Je préfère faire le portrait d’une inconnue qu’une connue qui contrôle son image. Mais ça dépend après tout. Il y a des connues qui sont très cool et des inconnues casses-couilles…  Je me rappelle avoir croisé Mareva Galanter dans la rue sans la reconnaître à première vue. Je l’ai abordée pour son chien en fait (à l’époque, Baudouin était portraitiste de chiens ndlr). Elle ne m’a pas recontacté. Et quatre ans plus tard, je me retrouve nez à nez avec elle et son compagnon (Jean-Charles de Castelbajac ndlr) dans leur intérieur pour WAD Magazine. Elle n’avait aucun souvenir de moi… La blague quand j’y repense [Rires]. Elle était très froide au début, et très cool à la fin. 

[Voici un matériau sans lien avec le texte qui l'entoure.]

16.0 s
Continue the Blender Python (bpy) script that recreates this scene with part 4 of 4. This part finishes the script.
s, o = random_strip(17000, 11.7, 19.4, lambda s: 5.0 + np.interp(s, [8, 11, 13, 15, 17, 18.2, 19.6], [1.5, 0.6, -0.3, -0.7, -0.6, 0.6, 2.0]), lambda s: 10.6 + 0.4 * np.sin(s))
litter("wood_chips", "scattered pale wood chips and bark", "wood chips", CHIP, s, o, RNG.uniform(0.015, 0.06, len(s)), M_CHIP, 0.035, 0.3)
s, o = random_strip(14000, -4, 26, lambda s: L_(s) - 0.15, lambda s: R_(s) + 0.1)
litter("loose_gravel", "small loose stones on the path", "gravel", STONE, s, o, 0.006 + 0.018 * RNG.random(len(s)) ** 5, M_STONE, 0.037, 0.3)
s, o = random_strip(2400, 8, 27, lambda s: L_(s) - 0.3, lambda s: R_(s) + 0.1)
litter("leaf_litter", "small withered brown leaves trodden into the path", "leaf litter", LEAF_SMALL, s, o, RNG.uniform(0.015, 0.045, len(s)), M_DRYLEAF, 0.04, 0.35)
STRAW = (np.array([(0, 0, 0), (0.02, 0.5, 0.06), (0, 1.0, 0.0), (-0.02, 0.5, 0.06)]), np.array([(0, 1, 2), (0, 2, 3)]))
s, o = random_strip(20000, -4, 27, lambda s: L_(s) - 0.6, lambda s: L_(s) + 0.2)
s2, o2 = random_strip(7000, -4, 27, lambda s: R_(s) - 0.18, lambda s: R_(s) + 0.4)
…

Ta série est disponible jusqu’au 01/12 à la Galerie Clémentine de la Féronnière. Tu vises quoi pour la suite? Les « 75 Parisiens » ou les « 75 Costaricaines » ou…?

Pour le moment je réfléchis [Rires]. Le sujet sur les couples et les mecs serait facile… Après j’aimerais beaucoup partir sur un tout nouveau projet comme suivre des bûcherons au Canada. Je ne sais pas du tout si j’ai envie de poursuivre sur les portraits d’intérieurs… J’ai un style de photo, j’ai imposé une signature et je l’ai couché dans un livre. Je pourrais faire d’autres livres de portraits mais bon… A l’heure actuelle je réfléchis, c’est top secret [Rires]. 

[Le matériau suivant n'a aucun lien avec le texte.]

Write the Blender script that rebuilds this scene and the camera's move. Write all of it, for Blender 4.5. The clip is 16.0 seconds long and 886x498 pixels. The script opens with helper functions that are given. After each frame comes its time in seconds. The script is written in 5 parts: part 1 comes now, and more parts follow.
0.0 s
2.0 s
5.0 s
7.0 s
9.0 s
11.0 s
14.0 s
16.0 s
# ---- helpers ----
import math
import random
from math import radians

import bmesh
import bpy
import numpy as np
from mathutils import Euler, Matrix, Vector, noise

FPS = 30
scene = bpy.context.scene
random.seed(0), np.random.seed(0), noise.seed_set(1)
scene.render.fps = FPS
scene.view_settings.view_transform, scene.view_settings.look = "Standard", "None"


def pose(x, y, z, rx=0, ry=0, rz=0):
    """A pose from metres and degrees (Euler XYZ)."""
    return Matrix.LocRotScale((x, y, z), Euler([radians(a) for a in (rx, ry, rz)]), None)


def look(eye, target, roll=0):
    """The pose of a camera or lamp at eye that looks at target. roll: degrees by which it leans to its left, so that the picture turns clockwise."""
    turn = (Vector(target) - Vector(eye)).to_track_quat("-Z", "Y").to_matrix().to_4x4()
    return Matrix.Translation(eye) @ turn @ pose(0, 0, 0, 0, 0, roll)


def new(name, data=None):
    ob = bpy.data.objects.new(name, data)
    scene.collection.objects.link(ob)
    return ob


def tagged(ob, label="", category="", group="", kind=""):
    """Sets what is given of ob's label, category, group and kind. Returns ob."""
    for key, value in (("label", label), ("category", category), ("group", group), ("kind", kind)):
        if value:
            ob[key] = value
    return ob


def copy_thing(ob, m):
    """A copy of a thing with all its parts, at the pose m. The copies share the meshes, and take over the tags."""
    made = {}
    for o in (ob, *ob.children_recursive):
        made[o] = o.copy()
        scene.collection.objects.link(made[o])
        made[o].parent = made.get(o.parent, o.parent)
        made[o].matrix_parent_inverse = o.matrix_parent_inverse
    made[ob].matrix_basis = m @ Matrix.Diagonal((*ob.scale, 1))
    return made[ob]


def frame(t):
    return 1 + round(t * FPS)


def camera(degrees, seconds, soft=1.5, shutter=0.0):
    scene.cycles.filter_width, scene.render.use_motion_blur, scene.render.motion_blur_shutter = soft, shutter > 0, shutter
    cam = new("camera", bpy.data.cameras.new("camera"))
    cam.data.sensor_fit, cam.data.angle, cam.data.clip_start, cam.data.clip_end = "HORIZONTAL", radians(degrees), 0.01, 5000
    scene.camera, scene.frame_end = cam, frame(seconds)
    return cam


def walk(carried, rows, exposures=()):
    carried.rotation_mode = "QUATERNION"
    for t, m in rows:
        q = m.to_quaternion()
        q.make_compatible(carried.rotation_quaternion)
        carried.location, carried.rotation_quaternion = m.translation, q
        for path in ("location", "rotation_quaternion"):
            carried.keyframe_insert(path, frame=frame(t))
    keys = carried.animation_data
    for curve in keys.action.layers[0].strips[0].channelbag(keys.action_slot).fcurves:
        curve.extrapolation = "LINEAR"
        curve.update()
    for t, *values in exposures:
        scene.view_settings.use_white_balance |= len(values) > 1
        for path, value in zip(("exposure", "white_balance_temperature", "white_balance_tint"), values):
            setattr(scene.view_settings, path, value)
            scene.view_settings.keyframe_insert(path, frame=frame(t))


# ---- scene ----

Et c’est pour quand la « Queen Elisabeth II » (la figure que l’artiste rêverait d’immortaliser ndlr)?

[Rires]. J’aimerais beaucoup faire son portrait parce qu’elle est inaccessible et qu’elle ressemble beaucoup à ma grand-mère. Et puis c’est quand même un mythe anglais, un kitsh-chic qui m’attire beaucoup. 

Imaginons que tu réussisses à atteindre ce but ultime, ce serait qui ta prochaine cible – luxe et mondaine?

Paul McCartney, ça me ferait très plaisir [Rires]. 

Notre petit doigt nous a dit que tu étais « addict » au thé, au champagne et au « japanese sake ». Tes meilleures adresses à Paris pour une tasse de thé, une flûte de champagne et un guinomi de saké?

Toraya pour le thé, Issé pour le saké, et pour le champagne… chez moi!